© JUNGE FREIHEIT Verlag GmbH & Co.  www.jungefreiheit.de  45/13 / 01. November 2013

Knapp daneben
Verheerende Signale von Porsche
Karl Heinzen

Mit den Arbeitsmarktreformen der rot-grünen Bundesregierung trat die Soziale Marktwirtschaft vor knapp einem Jahrzehnt in ihre Reifephase ein. Der naive Optimismus, die Bürger würden immer weniger arbeiten müssen und doch immer wohlhabender werden können, war endlich überwunden. Zwar wuchs die Wirtschaft weiter, und der technische Fortschritt trieb die Produktivität unablässig an. Doch nun war die Zeit reif, daß auch diejenigen, die durch ihren Kapitaleinsatz überhaupt erst die Voraussetzungen für Prosperität schufen, endlich zu ihrem Recht kämen.

Die Botschaft, daß der Wirtschaftsstandort Deutschland mitsamt seinen Arbeitsplätzen nur dann eine Zukunft hätte, wenn die Renditen stimmten, wurde verstanden. Die Menschen sind heute bereit, härter und länger zu arbeiten, pochen nicht auf Reallohnsteigerungen und haben Verständnis für den Rückbau des Sozialstaates und die Entschlackung der Arbeitnehmerrechte. Die Anspruchsmentalität ist überwunden, und gewerkschaftliche Kampagnen von einst, die dreist eine 35-Stunden-Woche bei vollem Lohnausgleich forderten, kann niemand mehr nachvollziehen.

Diese neuen Selbstverständlichkeiten, die der Exportnation Deutschland Krisenfestigkeit verliehen, scheint nun ausgerechnet der Luxusgutproduzent Porsche in Frage zu stellen. 3.500 Beschäftigte in der Produktion am Stammsitz Zuffenhausen müssen seit September nur noch 34,5 Stunden pro Woche arbeiten. Ab Dezember werden es weitere 30 Minuten weniger sein. Der Lohn bleibt dabei ungeschmälert, das Unternehmen wolle lediglich dem wachsenden Streß, der mit der Produktivitätssteigerung einhergeht, Rechnung tragen.

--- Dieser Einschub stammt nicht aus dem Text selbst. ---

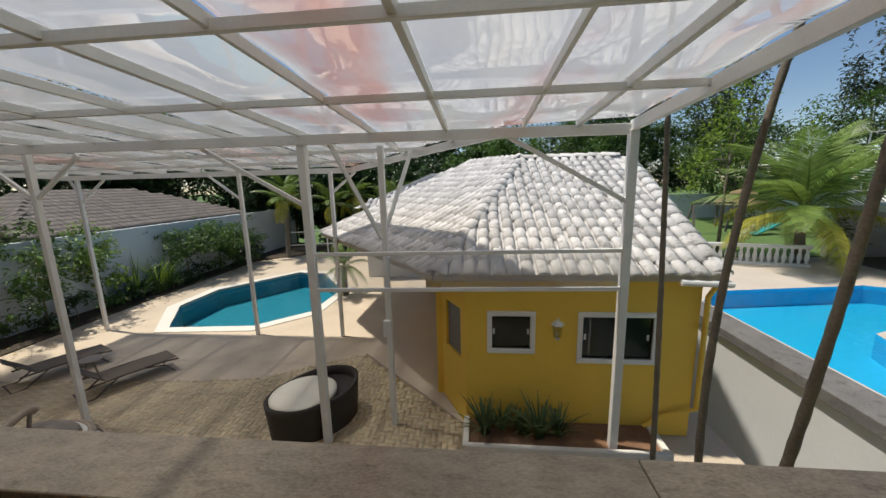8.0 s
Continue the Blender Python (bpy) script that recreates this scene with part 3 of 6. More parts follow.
# the film: one long sheet per bay, each sagging a little between the rafters
EDGES = [-11.35] + RAFTERS + [3.22]
for i, (x0, x1) in enumerate(zip(EDGES, EDGES[1:])):
    y0 = 7.47 if x1 < -0.8 else 6.6
    y1 = 16.9 if x0 < -2.5 else (12.4 + max(0, (1.50 - x0)) * 4.4 / 3.80 if x0 < 1.50 else 12.4)
    bm = bmesh.new()
    rows = []
    ny, nx = 26, 6
    for a in range(ny + 1):
        y = y0 + (y1 - y0) * a / ny
        row = []
        for b in range(nx + 1):
            u = b / nx
            x = x0 + (x1 - x0) * u
            sag = 0.035 * math.sin(math.pi * u) * (0.6 + 0.4 * math.sin(y * 2.1 + i * 1.7)) + 0.012 * math.sin(y * 7 + 3 * u + i)
            if x > xmax(y) + 0.1:
                x = xmax(y) + 0.1
            row.append(bm.verts.new((x, y, zroof(y) + 0.004 - sag * 0.7 + 0.01 * (i % 2))))
        rows.append(row)
    for a in range(ny):
        for b in range(nx):
            q = [rows[a][b], rows[a][b + 1], rows[a + 1][b + 1], rows[a + 1][b]]
            if (q[1].co - q[0].co).length > 1e-3 or (q[2].co - q[3].co).length > 1e-3:
                bm.faces.new(q)
    bmesh.ops.remove_doubles(bm, verts=bm.verts[:], dist=0.0005)
    part("film_sheet", bm, M_SHEET, pergola, "clear wrinkled roof film, dusty and glossy", smooth=True)

# ---------------------------------------------------------------- yellow pavilion with the whitewashed tile roof
PZ = -0.14
pavilion = thing("pavilion", (2.9, 17, G), "yellow garden pavilion with a whitewashed tile roof", "pavilion")
T = 0.15
YP = 12.84     # front wall plane
WIN = [(1.355, 1.995, -1.41, -0.825), (2.855, 3.965, -1.56, -0.825)]
xs = [0.90] + [v for w in WIN for v in w[:2]] + [4.66]
for i in range(0, len(xs), 2):
    part("wall_pier", boxm((xs[i], YP, G), (xs[i + 1], YP + T, PZ)), M_YELLOW, pavilion)
for x0, x1, z0, z1 in WIN:
    part("wall_below_window", boxm((x0, YP, G), (x1, YP + T, z0)), M_YELLOW, pavilion)
    part("wall_above_window", boxm((x0, YP, z1), (x1, YP + T, PZ)), M_YELLOW, pavilion)
bm = bmesh.new()
box(bm, (4.51, YP + T, G), (4.66, 20.9, PZ))
box(bm, (-1.0, 20.75, G), (4.51, 20.9, PZ))
part("rear_wall", bm, M_YELLOW, pavilion)
# slanting west wall with its window
p, q = Vector((0.90, 12.86, 0)), Vector((0.40, 13.78, 0))
d = (q - p).normalized()
n2 = Vector((d.y, -d.x, 0))
mw = Matrix((d, n2, Vector((0, 0, 1)))).transposed().to_4x4()
mw.translation = p
L = (q - p).length
bm = bmesh.new()
box(bm, (0, 0, G), (0.20, 0.15, PZ), m=mw)
box(bm, (L - 0.2, 0, G), (L, 0.15, PZ), m=mw)
box(bm, (0.20, 0, G), (L - 0.2, 0.15, -1.72), m=mw)
box(bm, (0.20, 0, -0.78), (L - 0.2, 0.15, PZ), m=mw)
part("side_wall", bm, M_YELLOW, pavilion, "yellow painted wall")
part("side_wall", boxm((0.28, 13.78, G), (0.43, 20.8, PZ)), M_YELLOW, pavilion)


def pav_window(parent, x0, x1, z0, z1, m, double):
    """White-framed window: casing, sash bars, dark glass, small white latches."""
    # dark board behind the pane puts the room's shade into colour
    win = part("window", boxm((x0 - 0.03, 0.06, z0 - 0.03), (x1 + 0.03, 0.10, z1 + 0.03), 0.0, m), M_DARKM, parent)
    bm = bmesh.new()
    c = 0.085
    for a, b in (((x0 - c, -0.035, z1), (x1 + c, 0.05, z1 + c)), ((x0 - c, -0.035, z0 - c), (x1 + c, 0.05, z0)), ((x0 - c, -0.03, z0), (x0, 0.05, z1)), ((x1, -0.03, z0), (x1 + c, 0.05, z1))):
        box(bm, a, b, 0.008, m)
    part("frame", bm, M_TRIM, win, "white moulded window casing")
    part("pane", boxm((x0, 0.04, z0), (x1, 0.046, z1), 0, m), M_DGLASS, win, "dark reflecting glass")
    xm = [x0 + 0.03, x1 - 0.03] if not double else [x0 + 0.05, (x0 + x1) / 2 + 0.04, x1 - 0.05]
    for x in xm:
        zc = (z0 + z1) / 2
        part("latch", boxm((x - 0.02, 0.022, zc - 0.05), (x + 0.02, 0.04, zc + 0.05), 0.006, m), M_TRIM, win)
    if double:
        part("sash_bar", boxm(((x0 + x1) / 2 - 0.02, 0.028, z0), ((x0 + x1) / 2 + 0.02, 0.039, z1), 0.003, m), M_ALU, win)


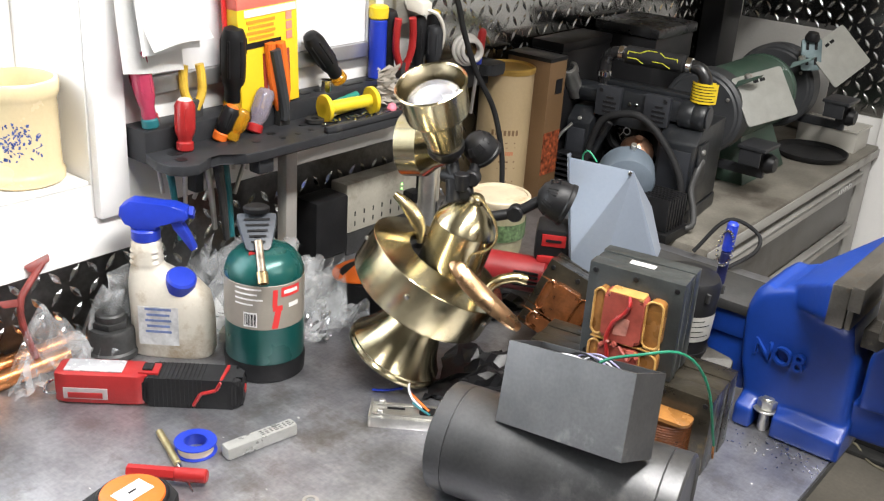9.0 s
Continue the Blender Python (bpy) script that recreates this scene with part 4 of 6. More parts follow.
# work light
wl = thing("work_light", "red and black rechargeable work light lying on its side", "work light", Matrix.Translation((0.191, 0.665, TABLE)) @ pose(0, 0, 0, 0, 0, 40.5) @ Matrix.Scale(0.94, 4))
part("grip", prism(round_rect(0.130, 0.042, 0.012, 5, 0.055, 0), 0.0, 0.042, 0.009), BLACK_SOFT, wl, "black rubber grip")
bm = begin()
for k in range(12):
    add_box(bm, 0.0022, 0.0435, 0.0435, (0.008 + 0.0055 * k, 0, 0.0212), 0.001)
part("ribs", bm, BLACK_SOFT, wl)
part("head", prism([(-0.118, -0.018), (-0.104, -0.022), (-0.012, -0.022), (0.000, -0.016), (0.000, 0.016), (-0.012, 0.022), (-0.104, 0.022), (-0.118, 0.018)], 0.001, 0.043, 0.004), RED, wl, "red plastic head")
part("lens", bx(0.074, 0.030, 0.002, (-0.070, 0.002, 0.0435), 0.001), surf("light_lens", (0.50, 0.50, 0.52), 0.25, 0.3, var=0.1, scale=80), wl, "silvery lens")
part("side_lens", bx(0.056, 0.002, 0.016, (-0.078, -0.0222, 0.016), 0.001), surf("dull_lens", (0.38, 0.33, 0.33), 0.35, var=0.2, scale=60), wl, "small side lens")
part("brand_plate", bx(0.044, 0.0012, 0.008, (-0.078, -0.0236, 0.014), 0.0006), RED, wl)
part("switch", bx(0.026, 0.026, 0.006, (0.000, 0, 0.0425), 0.002), RED, wl, "red switch cover")
part("button", bx(0.013, 0.016, 0.004, (-0.002, 0, 0.0465), 0.0015), BLACK_SOFT, wl)
for p, q in (((0.058, -0.0215, 0.004), (0.068, -0.0215, 0.022)), ((0.068, -0.0215, 0.022), (0.088, -0.0215, 0.028)), ((0.088, -0.0215, 0.028), (0.094, -0.020, 0.040)), ((0.094, -0.020, 0.0405), (0.098, 0.018, 0.0425))):
    part("stripe", add_between(begin(), p, q, 0.0026, 8), RED, wl, "red stripe")
part("end_cap", rod(0.015, 0.003, 0.001, 24, to_dir((0.1185, 0, 0.021), (1, 0, 0))), BLACK, wl)
part("mark", rod(0.006, 0.0015, 0.0004, 16, to_dir((0.1212, 0, 0.021), (1, 0, 0))), RED, wl, "red end mark")
part("hanger", tube([(-0.116, -0.016, 0.012), (-0.132, -0.014, 0.011), (-0.136, 0.0, 0.011), (-0.132, 0.014, 0.012), (-0.116, 0.016, 0.013)], 0.0022, 8), CHROME, wl, "bent steel hook")

# spray bottle
sb = thing("spray_bottle", "stained white spray bottle with a blue trigger and side cap", "spray bottle", Matrix.Translation((0.110, 0.761, TABLE)) @ pose(0, 0, 0, 0, 0, 38))
bm = begin()
rings = []
for z, w, d, ox in ((0.0, 0.104, 0.050, 0.0), (0.004, 0.110, 0.055, 0.0), (0.060, 0.108, 0.056, 0.0), (0.085, 0.104, 0.054, -0.003), (0.100, 0.090, 0.050, -0.010), (0.112, 0.062, 0.044, -0.022), (0.120, 0.044, 0.040, -0.030), (0.126, 0.038, 0.038, -0.031), (0.130, 0.041, 0.041, -0.031), (0.134, 0.037, 0.037, -0.031), (0.138, 0.040, 0.040, -0.031), (0.142, 0.036, 0.036, -0.031), (0.146, 0.039, 0.039, -0.031), (0.150, 0.035, 0.035, -0.031), (0.156, 0.036, 0.036, -0.031), (0.160, 0.030, 0.030, -0.031)):
    rings.append([bm.verts.new((ox + w / 2 * abs(math.cos(a)) ** 0.6 * (1 if math.cos(a) >= 0 else -1), d / 2 * abs(math.sin(a)) ** 0.6 * (1 if math.sin(a) >= 0 else -1), z)) for a in [2 * math.pi * k / 32 for k in range(32)]])
for a, b in zip(rings, rings[1:]):
    for k in range(32):
        bm.faces.new((a[k], a[(k + 1) % 32], b[(k + 1) % 32], b[k]))
bm.faces.new(rings[0][::-1])
bm.faces.new(rings[-1])
part("bottle", bm, BOTTLE, sb, "stained white bottle", 50)
part("side_cap", rod(0.0195, 0.022, 0.003, 32, to_dir((0.012, -0.008, 0.096), (0.25, -0.35, 0.9))), BLUE_PL, sb, "blue screw cap")
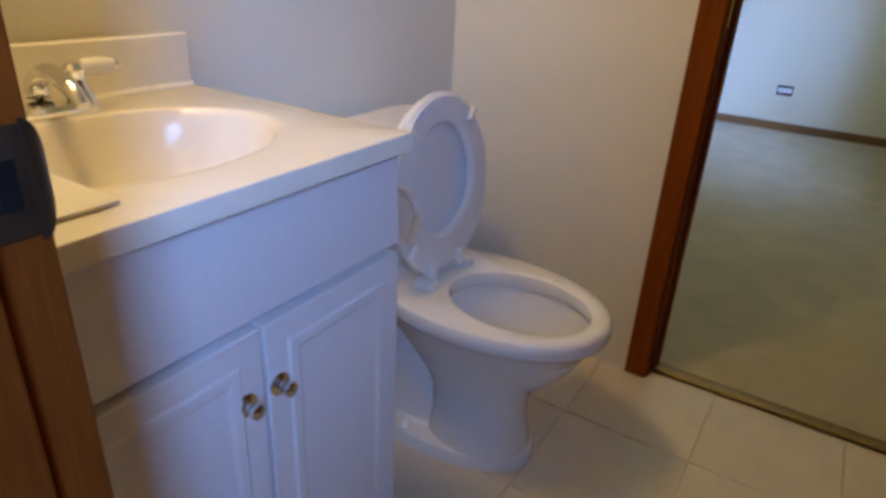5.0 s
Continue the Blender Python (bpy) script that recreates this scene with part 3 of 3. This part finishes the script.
# ---- mirror and light ----
def oval_mirror():
    x, cy, cz = -1.088, 1.040, 1.570
    m = thing("oval_mirror", (x, cy, cz), "oval wall mirror in a brown wooden frame", "mirror")
    n = 64

    def ring(a, b, dx):
        return [(x + dx, cy + a * math.cos(2 * math.pi * i / n), cz + b * math.sin(2 * math.pi * i / n)) for i in range(n)]

    frame_bm = loft([ring(0.222, 0.302, 0.0), ring(0.222, 0.302, 0.012), ring(0.214, 0.294, 0.022), ring(0.196, 0.276, 0.020), ring(0.190, 0.270, 0.010), ring(0.190, 0.270, 0.0)], False, False)
    part("wooden_frame", frame_bm, M["mirror_wood"], m, smooth=True)
    part("glass", loft([ring(0.192, 0.272, 0.004), ring(0.192, 0.272, 0.009)]), M["mirror"], m, "mirror glass")


oval_mirror()


def vanity_light():
    light = thing("vanity_light", (-1.09, 1.06, 1.94), "chrome wall light above the mirror", "wall lamp")
    part("back_plate", boxed(-1.098, -1.074, 0.90, 1.22, 1.895, 1.985, bevel=0.006), M["chrome"], light)
    axis = Matrix.Translation((-1.074, 1.06, 1.94)) @ pose(0, 0, 0, 0, 90, 0)
    part("socket", turned([(0.0, 0.0), (0.024, 0.0), (0.022, 0.030), (0.0, 0.031)], axis, 20), M["chrome"], light, smooth=True)


vanity_light()


# unseen fixture added to go with the hall's fill lamp
def hall_fill_fixture():
    light = thing("added_hall_fixture", (-1.10, -0.70, TOP), "added round ceiling fixture, unseen, for the hall's fill lamp", "ceiling lamp")
    part("canopy", turned([(0.0, 0.0), (0.09, 0.0), (0.085, -0.02), (0.03, -0.03), (0.025, -0.07), (0.0, -0.07)], pose(-1.10, -0.70, TOP)), M["chrome"], light, smooth=True)


hall_fill_fixture()


# ---- wall plates ----
def bare_outlet():
    x, z = -0.483, 0.282
    o = thing("outlet", (x, FAR, z), "bare outlet in a dark box with no cover plate", "outlet")
    f = FAR
    part("box_rim", box(box(box(boxed(x - 0.052, x + 0.052, f - 0.004, f, z + 0.024, z + 0.032), x - 0.052, x + 0.052, f - 0.004, f, z - 0.032, z - 0.024),
                            x - 0.050, x - 0.046, f - 0.004, f, z - 0.024, z + 0.024), x + 0.046, x + 0.050, f - 0.004, f, z - 0.024, z + 0.024), M["dark"], o, "dark metal box rim")
    rec = part("receptacle", boxed(x - 0.0445, x + 0.0445, f - 0.008, f, z - 0.018, z + 0.018, bevel=0.003), M["plastic"], o, "white receptacle")
    part("strap", boxed(x - 0.0455, x + 0.0455, f - 0.002, f, z - 0.024, z + 0.024), M["dark"], o)
    for s in (-1, 1):
        for k in (-1, 1):
            part("slot", boxed(x + s * 0.019 - 0.004, x + s * 0.019 + 0.004, f - 0.0086, f - 0.0079, z + k * 0.006 - 0.001, z + k * 0.006 + 0.001), M["dark"], rec)


bare_outlet()


def cover_plate(name, along_x, at, z, mat, label):
    if along_x:
        p = thing(name, (at, FAR, z), label, "outlet")
        part("plate", boxed(at - 0.035, at + 0.035, FAR - 0.006, FAR, z - 0.057, z + 0.057, bevel=0.003), M[mat], p)
        for k in (-1, 1):
            part("socket", boxed(at - 0.017, at + 0.017, FAR - 0.0075, FAR - 0.005, z + k * 0.020 - 0.014, z + k * 0.020 + 0.014, bevel=0.001), M[mat], p)
    else:
        p = thing(name, (RIGHT, at, z), label, "outlet")
        part("plate", boxed(RIGHT - 0.006, RIGHT, at - 0.035, at + 0.035, z - 0.057, z + 0.057, bevel=0.003), M[mat], p)
        for k in (-1, 1):
            part("socket", boxed(RIGHT - 0.0075, RIGHT - 0.005, at - 0.017, at + 0.017, z + k * 0.020 - 0.014, z + k * 0.020 + 0.014, bevel=0.001), M[mat], p)
    return p


cover_plate("wall_outlet", True, -2.428, 0.325, "ivory", "ivory outlet plate low on the far wall")
cover_plate("wall_outlet", False, 4.06, 0.262, "ivory", "ivory outlet plate low on the window wall")
cover_plate("wall_outlet", False, 3.12, 0.24, "ivory", "ivory outlet plate low beside the doorway")


# ---- outside ----
solid("ground", boxed(-150, 150, -150, 150, -0.9, -0.5), M["lawn"], "mown green lawn round the house", "lawn", kind="structure")


def neighbour_house():
    """A pale house that stands beyond the far end of the lawn."""
    h = thing("house", (-1, 14, -0.5), "pale blue-grey sided two-storey house next door", "house")
    part("wall", boxed(-6.0, 2.75, 9.5, 20.0, -0.5, 6.4), M["siding"], h)
    part("roof", loft([[(-6.5, 9.0, 6.4), (3.25, 9.0, 6.4), (3.25, 20.5, 6.4), (-6.5, 20.5, 6.4)], [(-2.0, 14.6, 9.0), (-1.6, 14.6, 9.0), (-1.6, 14.9, 9.0), (-2.0, 14.9, 9.0)]]), M["roof"], h)
    for k in range(36):
        z = -0.45 + k * 0.19
        part("siding_board", boxed(-6.0, 2.75, 9.482, 9.4999, z, z + 0.18), M["siding"], h)
    # added pale panel, its colour imitates the brighter view at the pane's right
    part("bright_view_panel", boxed(2.27, 2.77, 9.46, 9.4819, -0.5, 6.3, bevel=0.004), M["bright_view"], h, "added pale blue-white panel for the bright view beside the siding")
    for x in (-4.6, -2.2):
        w = part("window", boxed(x, x + 1.1, 9.455, 9.481, 0.9, 2.3), M["plastic"], h)
        part("window_pane", boxed(x + 0.07, x + 1.03, 9.445, 9.4549, 0.97, 2.23), M["dark"], w)


neighbour_house()


# ---- floor tiles ----
def floor_tiles():
    floor = solid("floor_bathroom", boxed(-1.12, RIGHT, 0.69, 2.188, -0.012, -0.004), M["grout"], "cream square floor tiles with thin brown joints", "floor", kind="structure")
    size, gap = 0.305, 0.002
    shared = {}
    for i in range(-4, 3):
        for j in range(-5, 2):
            x0, y0 = -0.175 + i * size + gap / 2, 1.880 + j * size + gap / 2
            x1, y1 = x0 + size - gap, y0 + size - gap
            x0, x1, y0, y1 = max(x0, -1.118), min(x1, RIGHT - 0.001), max(y0, 0.724), min(y1, 2.186)
            if x1 - x0 < 0.02 or y1 - y0 < 0.02:
                continue
            key = (round(x1 - x0, 3), round(y1 - y0, 3))
            if key not in shared:
                shared[key] = mesh_of("tile", boxed(0, x1 - x0, 0, y1 - y0, -0.0041, 0.0, bevel=0.0012, segments=1), M["tile"])
            t = new("tile", shared[key])
            t.parent = floor
            t.location = (x0, y0, 0.0)


floor_tiles()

Es mag sein, daß die Arbeitszeitverkürzung das Betriebsergebnis nicht wesentlich schmälert. Ihre Signalwirkung auf die Volkswirtschaft ist jedoch verheerend. Wollte man allen, die durch ihren Beruf gestreßt sind, auf diese Weise entgegenkommen, würde bald niemand mehr arbeiten. Porsche reicht es wohl nicht, Nobelkarossen für Kunden zu produzieren, die mit ihrem Wohlstand prahlen wollen. Jetzt sollen sich auch noch die Beschäftigten als etwas Besseres empfinden dürfen.